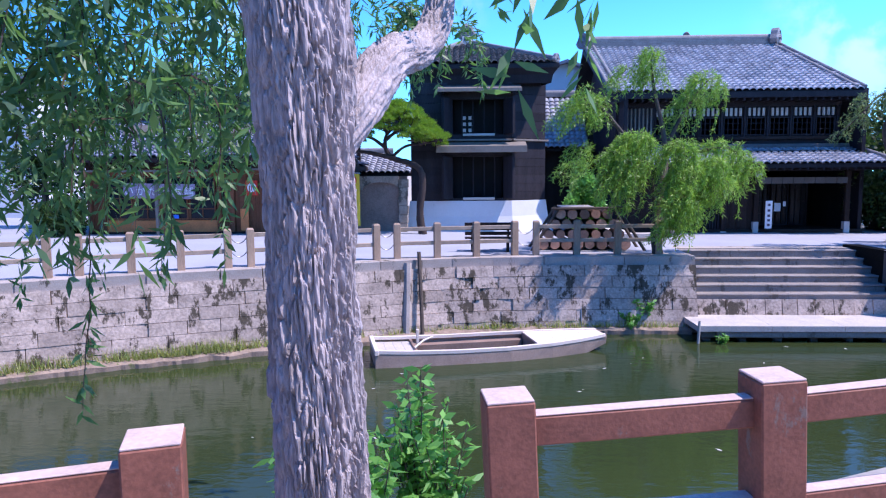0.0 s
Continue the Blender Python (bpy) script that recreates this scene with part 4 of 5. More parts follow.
def tree(name, at, label, limbs, bark, clumps, leafmat, seed, category="tree", **kw):
    t = thing(name, at, label, category)
    rng = random.Random(seed)
    first = True
    for pts, r0, r1 in limbs:
        p = smooth_path(pts, 7)
        vs, fs = tube(p, list(np.linspace(r0, r1, len(p))), 14 if first else 9, 0.06, rng)
        mesh_part("trunk" if first else "limb", vs, fs, bark, t, "", True)
        first = False
    v, f, tw = weeping(clumps, seed, **kw)
    fast_mesh("crown", v, f, leafmat, t, "drooping narrow green leaves")
    if tw[0]:
        tagged(mesh_part("twig_spray", tw[0], tw[1], BARK_DARK, t), kind="stuff")
    return t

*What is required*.
Return the material word for word. Pictures are not part of the copy.

*Answer to this problem*.
0.0 s
Continue the Blender Python (bpy) script that recreates this scene with part 4 of 5. More parts follow.
def tree(name, at, label, limbs, bark, clumps, leafmat, seed, category="tree", **kw):
    t = thing(name, at, label, category)
    rng = random.Random(seed)
    first = True
    for pts, r0, r1 in limbs:
        p = smooth_path(pts, 7)
        vs, fs = tube(p, list(np.linspace(r0, r1, len(p))), 14 if first else 9, 0.06, rng)
        mesh_part("trunk" if first else "limb", vs, fs, bark, t, "", True)
        first = False
    v, f, tw = weeping(clumps, seed, **kw)
    fast_mesh("crown", v, f, leafmat, t, "drooping narrow green leaves")
    if tw[0]:
        tagged(mesh_part("twig_spray", tw[0], tw[1], BARK_DARK, t), kind="stuff")
    return t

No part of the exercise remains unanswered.